What you need to do = Without the pictures, set down every line of the data exactly.

Data shown =
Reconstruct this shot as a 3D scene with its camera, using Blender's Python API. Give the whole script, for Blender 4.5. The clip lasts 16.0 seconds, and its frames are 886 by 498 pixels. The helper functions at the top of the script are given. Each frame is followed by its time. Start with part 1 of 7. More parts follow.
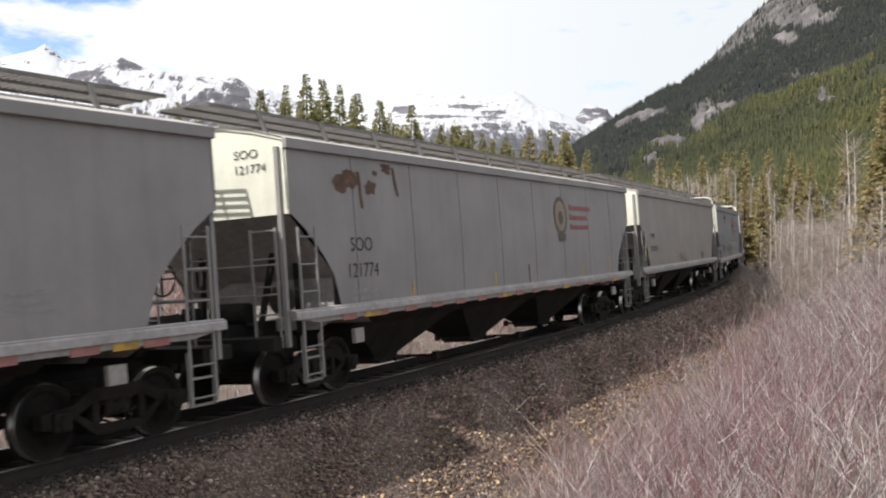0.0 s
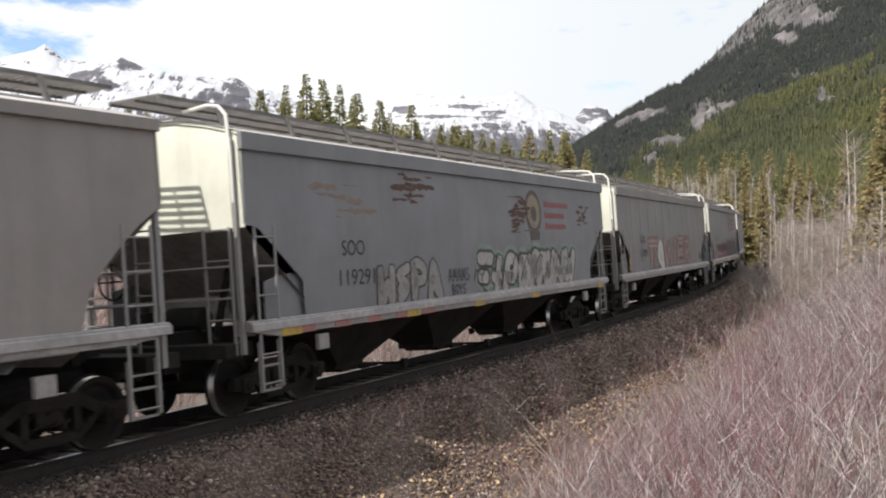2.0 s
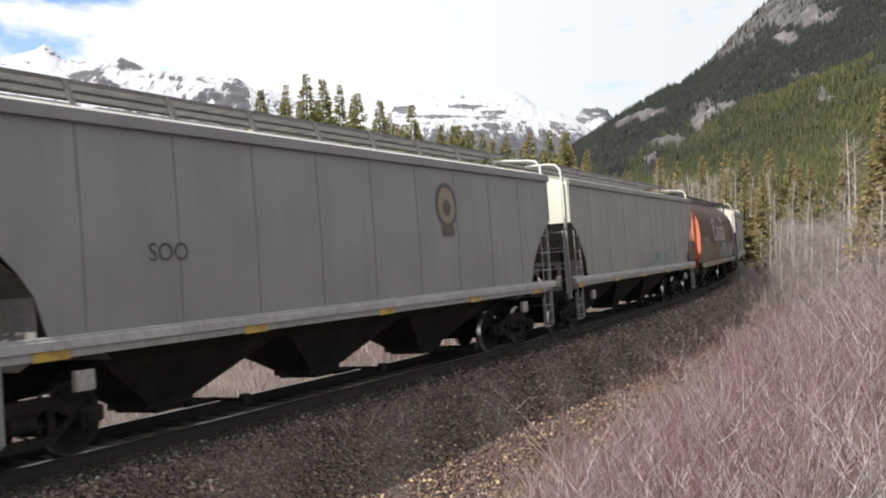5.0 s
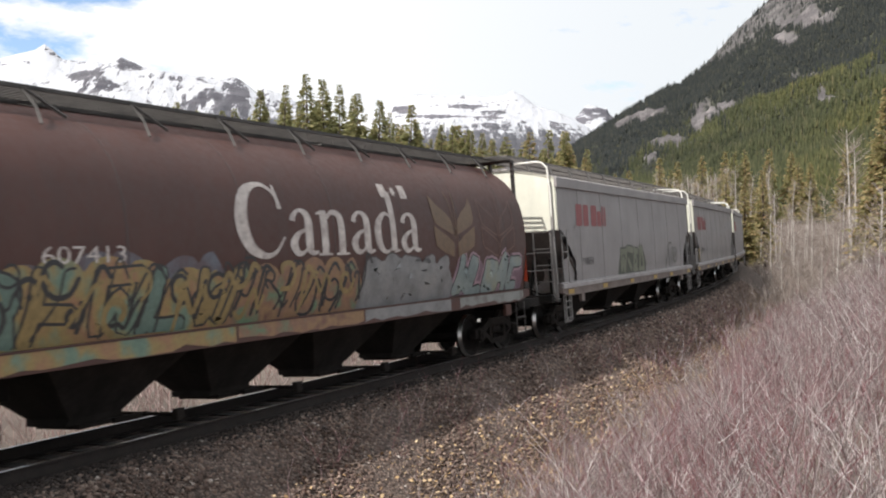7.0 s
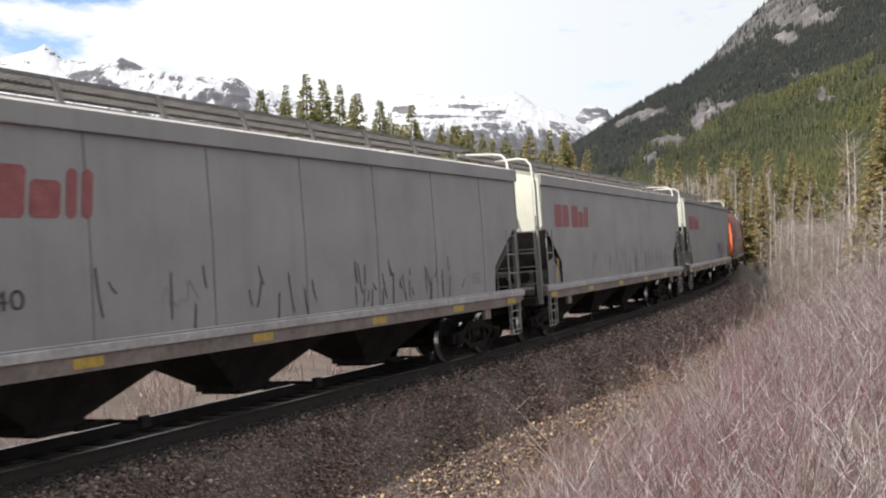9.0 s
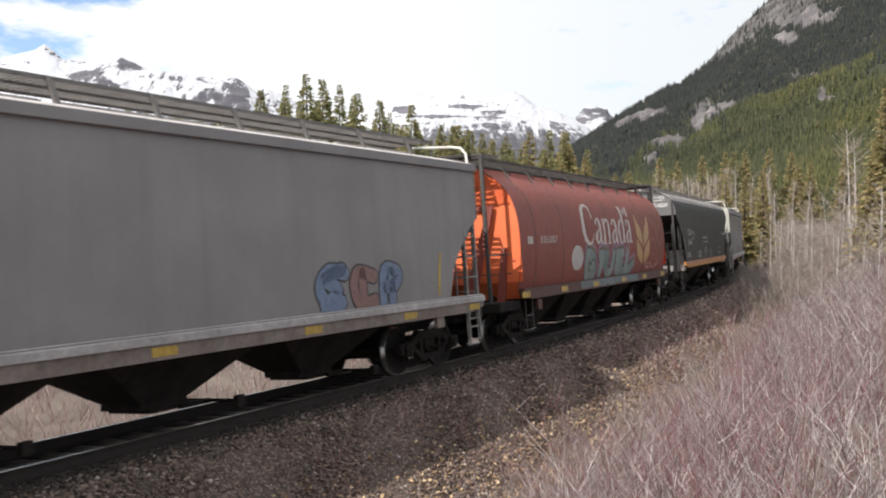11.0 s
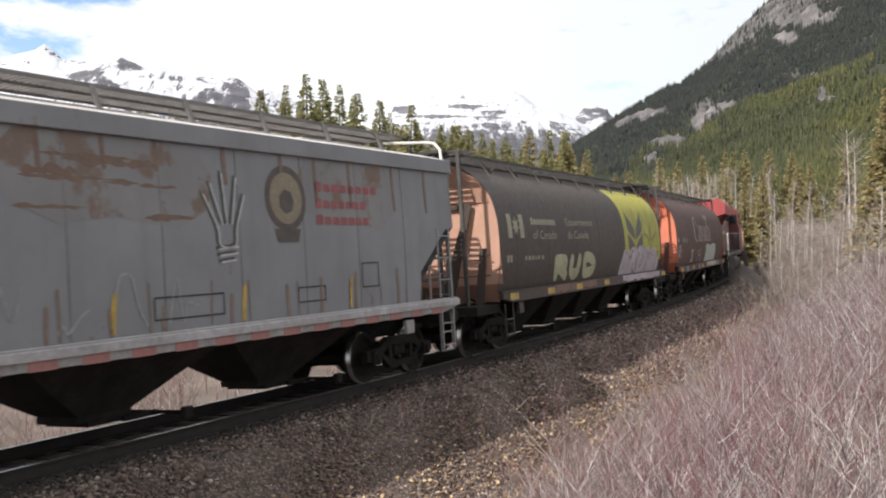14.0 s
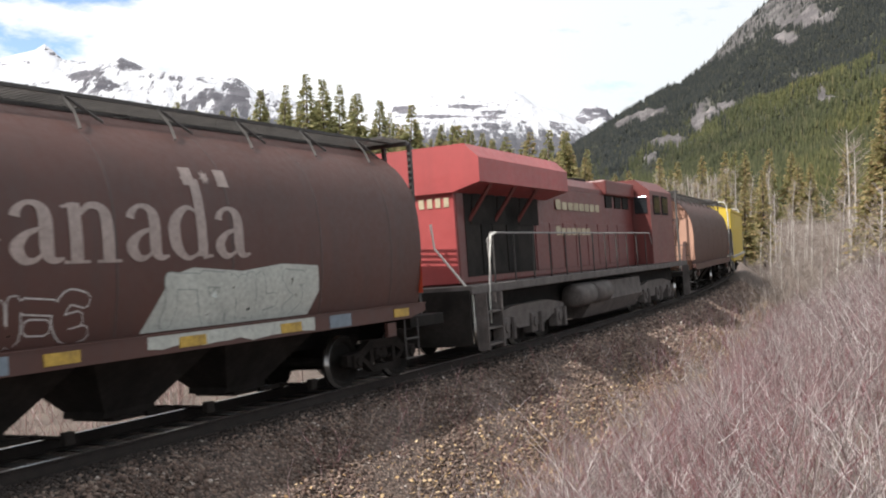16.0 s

Written response =
Reconstruct this shot as a 3D scene with its camera, using Blender's Python API. Give the whole script, for Blender 4.5. The clip lasts 16.0 seconds, and its frames are 886 by 498 pixels. The helper functions at the top of the script are given. Each frame is followed by its time. Start with part 1 of 7. More parts follow.
0.0 s
2.0 s
5.0 s
7.0 s
9.0 s
11.0 s
14.0 s
16.0 s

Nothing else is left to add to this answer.